— Ты говоришь глупости, Джон! — устало сказала Марина. — Здесь так же умирают от вируса, как в Англии. Умер мой друг, — напомнила она, но мистеру Фоксу было все равно. Он оседлал благодарную тему, связанную с жалостью к себе, а когда такое случается, страдания других людей не имеют значения.
— Ваши олигархи и чиновники попрячутся в закрытых бункерах! — кричал он. — И я не удивлюсь, если у русских имеется противоядие от вируса! — Он добавил какое-то слово, смысл которого Марина не уловила, и шумно закашлялся.
Почему-то девушке стало жаль отчима. Одинокий и слабый человек, дрожащий от страха в своем загородном доме в двадцати милях от Лондона. Элитное жилье в элитном микрорайоне. Мистер Фокс страшно гордился крохотной лужайкой перед домом, на которой много лет выращивал крокусы. Закупал где-то специальный дерн, семена растений, а когда по весне распускались ядовито-желтые цветы, радовался, как ребенок.
— Мне очень жаль, Джон, — искренне сказала Марина. — Я бы приехала, если бы смогла…
— Мне… мне так страшно, Мэри… — Мистер Фокс не стыдился своих слез.
Марина ни разу не видела отчима плачущим или громко смеющимся. Он остерегался проявления сильных эмоций, как другие люди боятся удара в лицо или прилюдного унижения. Девушка с трудом могла представить его занимающимся любовью, а мать отпустила однажды на эту тему едкое замечание. Марине было двенадцать лет, и она не поняла смысл шутки, но со свойственной детям восприимчивостью уловила уничижительные интонации в тоне, да и Джон сильно побледнел в тот раз и ничего не сказал в ответ. Марина жалела отчима тем характерным, свойственным русским людям состраданием, в котором не было и тени превосходства или злорадства. После телефонного разговора с мистером Фоксом ей стало совсем худо, и тогда она позвонила отцу…
— Это глупо, Сергей! — повторил Рустам. — Если ты заразишься, твоей дочери не станет легче.
Они сидели в кабине внедорожника, который Сафаров предусмотрительно загнал в открытый двор. Свет в салоне машины был выключен, чтобы не привлекать внимание проезжающих по улицам дежурных нарядов полиции. Сергей машинально потрогал опухшую скулу, похоже, у него был расколот боковой зуб. Не самая большая потеря, учитывая сложившуюся ситуацию! По сути говоря, Рустам был прав. Врачи в один голос твердили о высокой контагиозности вируса, но с другой стороны, после сегодняшней драки он заимел все шансы заболеть. Отморозки были инфицированы.
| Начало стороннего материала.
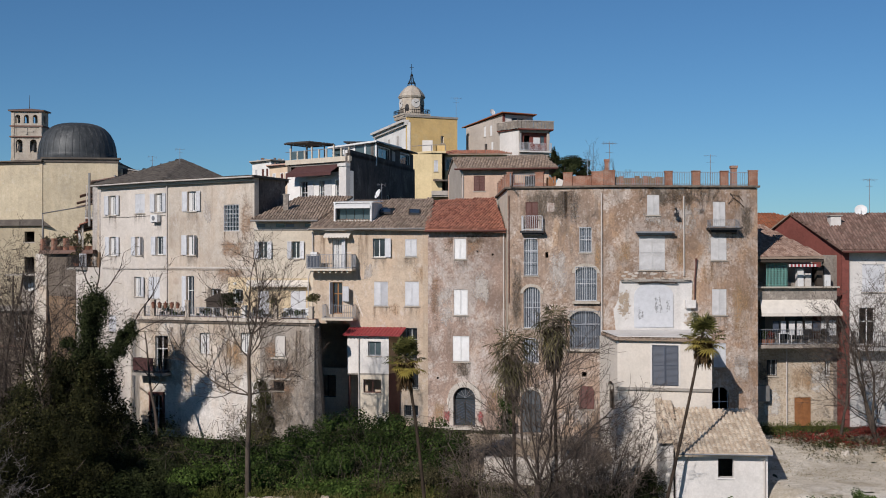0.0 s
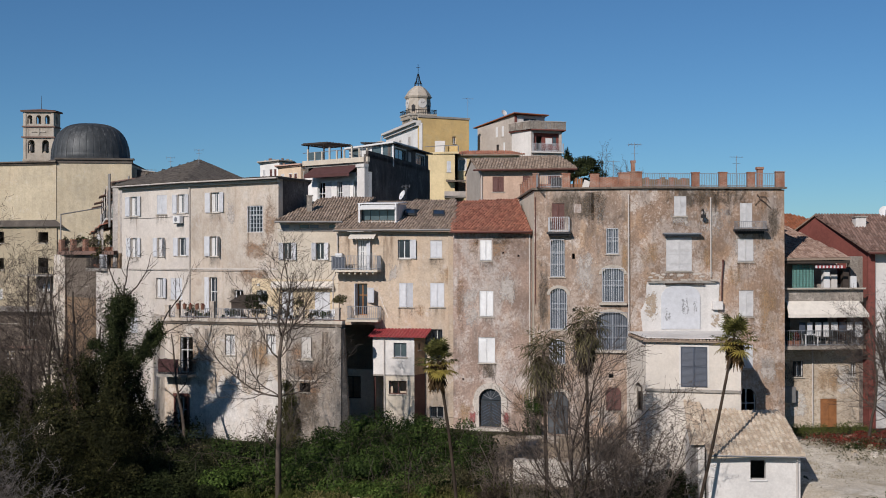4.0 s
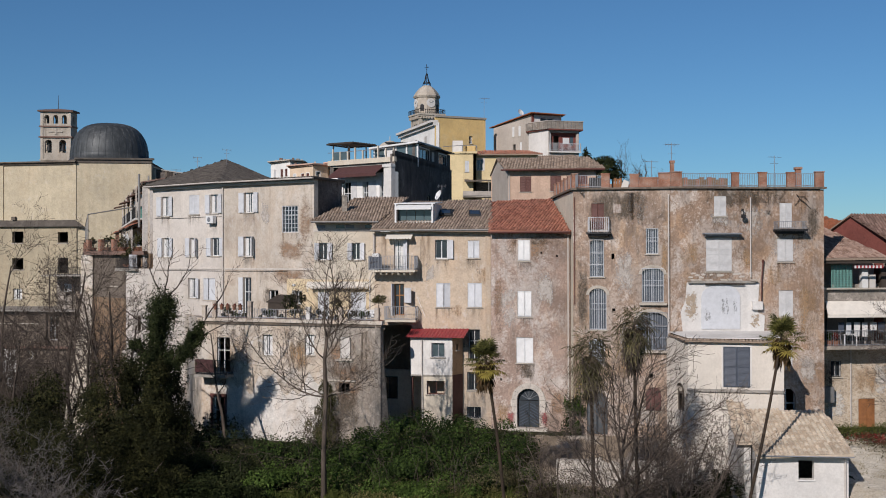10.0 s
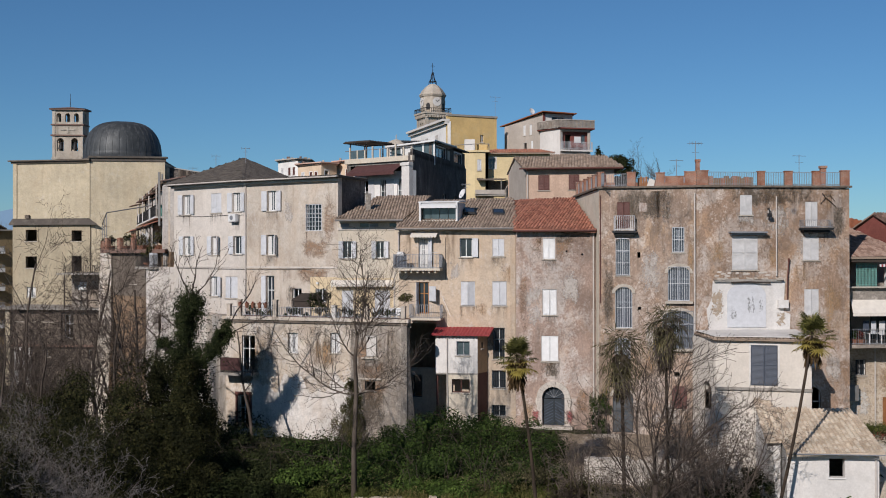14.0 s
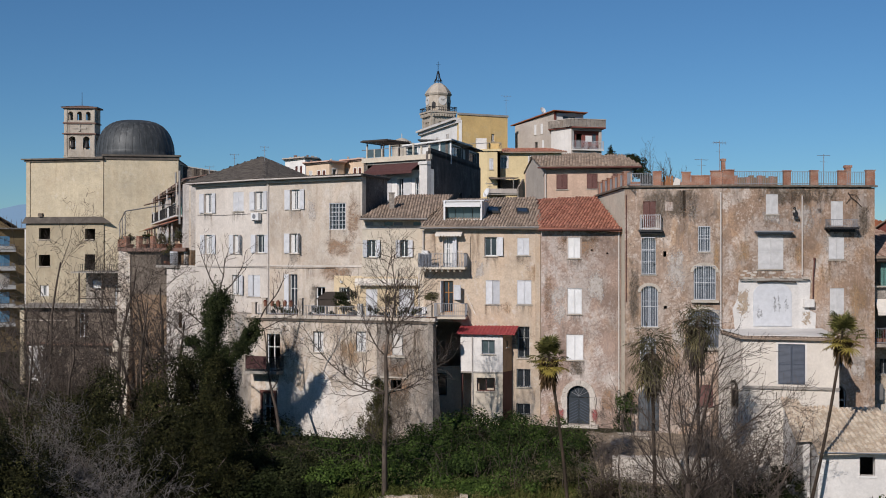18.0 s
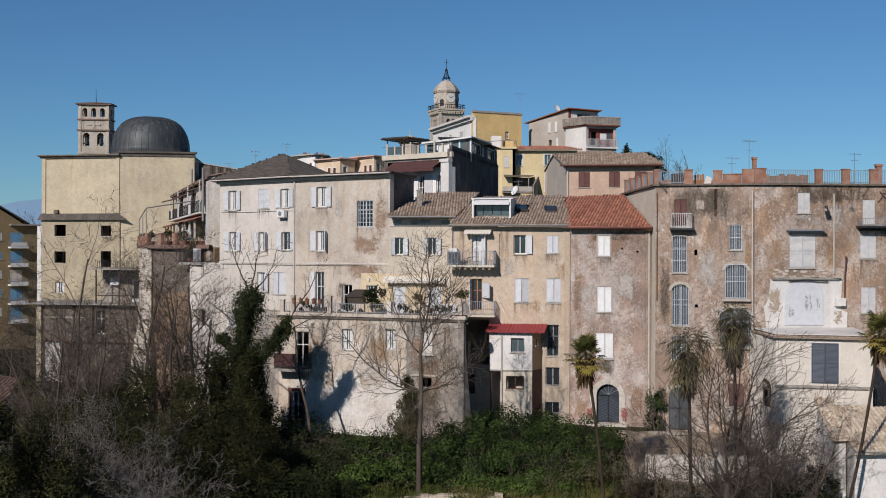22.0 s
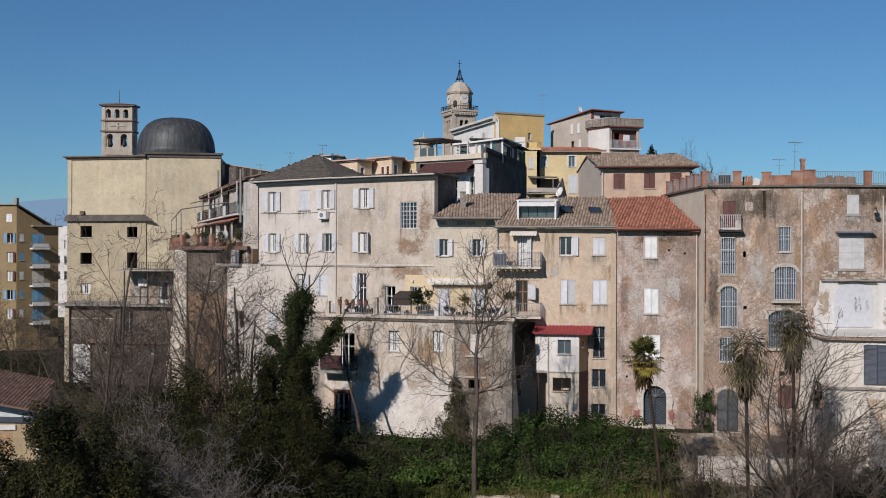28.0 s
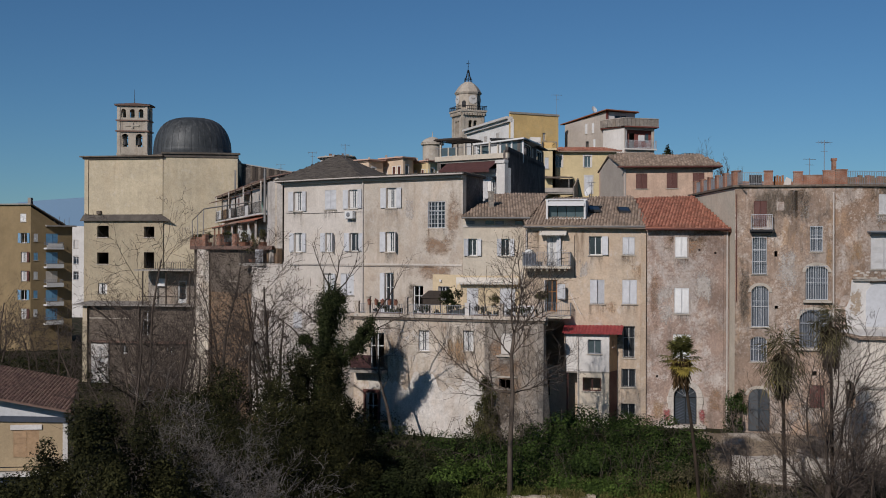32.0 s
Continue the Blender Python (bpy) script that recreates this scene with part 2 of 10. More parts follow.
def plaster(name, base, stain, patch=None, amount=0.5, streak=0.5, patchy=0.5, off=0.0, grime=(0.09, 0.08, 0.07), grain=0.3, flake=0.0):
    """Old lime plaster: cloudy tone, run-down streaks, bare patches, grime."""
    m, N, L, b = mat(name, 0.93, 0, 0.15)
    k = Net(m, off)
    c = k.mix(k.ramp(k.noise(0.35, 5, 0.6), ((0.35, 0.0), (0.68, 1.0))), base, tuple(v * 0.8 for v in base))
    c = k.mix(k.math("MULTIPLY", k.ramp(k.noise(0.55, 6, 0.68, distort=0.6), ((0.46, 0.0), (0.66, 1.0))), amount), c, stain)
    if patch:
        c = k.mix(k.math("MULTIPLY", k.ramp(k.noise(0.42, 7, 0.62, distort=0.4), ((0.53, 0.0), (0.6, 1.0))), patchy), c, patch)
    s = k.ramp(k.noise(1.0, 4, 0.6, (2.6, 2.6, 0.16)), ((0.5, 0.0), (0.72, 1.0)))
    s = k.math("MULTIPLY", s, k.ramp(k.noise(0.3, 3), ((0.38, 0.15), (0.62, 1.0))))
    c = k.mix(k.math("MULTIPLY", s, streak), c, tuple(0.45 * x + 0.55 * y for x, y in zip(stain, grime)))
    fine = k.noise(9.0, 5, 0.7)
    c = k.mix(min(1.0, grain * 1.6), c, k.ramp(fine, ((0.32, 0.5), (0.62, 1.08))), "MULTIPLY")
    c = k.mix(min(1.0, grain * 1.2), c, k.ramp(k.noise(2.6, 5, 0.7), ((0.34, 0.62), (0.6, 1.05))), "MULTIPLY")
    if flake:
        zone = k.ramp(k.noise(0.45, 4, 0.6, distort=0.8), ((0.4, 0.1), (0.62, 1.0)))
        lime = k.ramp(k.noise(2.2, 9, 0.78, (1, 1, 0.7)), ((0.53, 0.0), (0.585, 1.0)))
        c = k.mix(k.math("MULTIPLY", k.math("MULTIPLY", zone, lime), flake), c, tuple(min(0.72, v * 1.65 + 0.06) for v in base))
        pit = k.ramp(k.noise(3.1, 9, 0.8), ((0.36, 1.0), (0.43, 0.0)))
        c = k.mix(k.math("MULTIPLY", pit, flake), c, grime)
        warm = k.ramp(k.noise(0.28, 5, 0.65, (1.6, 1.6, 0.6), 0.5), ((0.5, 0.0), (0.66, 1.0)))
        c = k.mix(k.math("MULTIPLY", warm, flake * 0.6), c, (base[0] * 0.95, base[1] * 0.72, base[2] * 0.52))
    spots = k.ramp(k.noise(2.4, 6, 0.75), ((0.63, 0.0), (0.72, 1.0)))
    c = k.mix(k.math("MULTIPLY", spots, min(1.0, amount + 0.1)), c, grime)
    L.new(c, b.inputs["Base Color"])
    k.bump(b, k.math("ADD", fine, k.noise(1.6, 4)), 0.35, 0.03)
    return m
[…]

Они говорят, инкубационный период длится от нескольких часов до недели. Пробудет это время с дочерью, обезопасит Надежду от заражения. Авдеев легонько стукнул кулаком по висящим над приборной панелью миниатюрным боксерским перчаткам.
— Почему ты вмешался в драку? — спросил он.
— Спроси чего полегче… — буркнул Сафаров.
— Моя бывшая подруга была начитанной дамочкой, — усмехнулся Сергей. — Рассказала как-то о работах немецкого философа. Мораль господ и мораль рабов. Лажа, короче. Но одна мысль меня реально зацепила. Те, кто послабее духом, сидят и хнычут, а кто покрепче, идут навстречу страху и стараются его преодолеть. А в сообществе анонимных алкоголиков часто говорят, что Бог помогает решительным людям.
— Фридрих Ницше, — с усмешкой сказал Рустам. — Твоя подруга говорила о работе немецкого философа. Жил в девятнадцатом веке.
Сергей с удивлением взглянул на нового друга.
— Много читал, — смущенно улыбнулся Сафаров. — Спасибо за это бывшему боссу. Зависал подолгу на своих встречах, а качать тупые видосы из Ютьюба меня не прикалывало.
— Ты типа телохранитель?
— Ну да… Шеф был тварь редкостная, тех людей, кто победнее да поскромнее, за мусор считал.
— Умер?
— Не без моего участия, — жестко ответил Рустам.
Авдеев понимающе кивнул.
— Жаль, если мы с тобой больше не пересечемся, Рустам! — сказал он, держась за дверную ручку внедорожника.
— Земля маленькая! — все с той же улыбкой ответил Сафаров.
Сергей вышел из двора, оглянулся. Силуэт водителя темнел в кабине внедорожника. Он помахал рукой, Сафаров едва заметно наклонил голову. Рустам бил отморозков голыми кулаками, и драка — как секс, — тесного контакта не избежать. Оглядываясь по сторонам, он перебежал дорогу, набрал номер квартиры дочери на панели домофона. Марина ответила после третьего гудка. Голос был слабым и настороженным.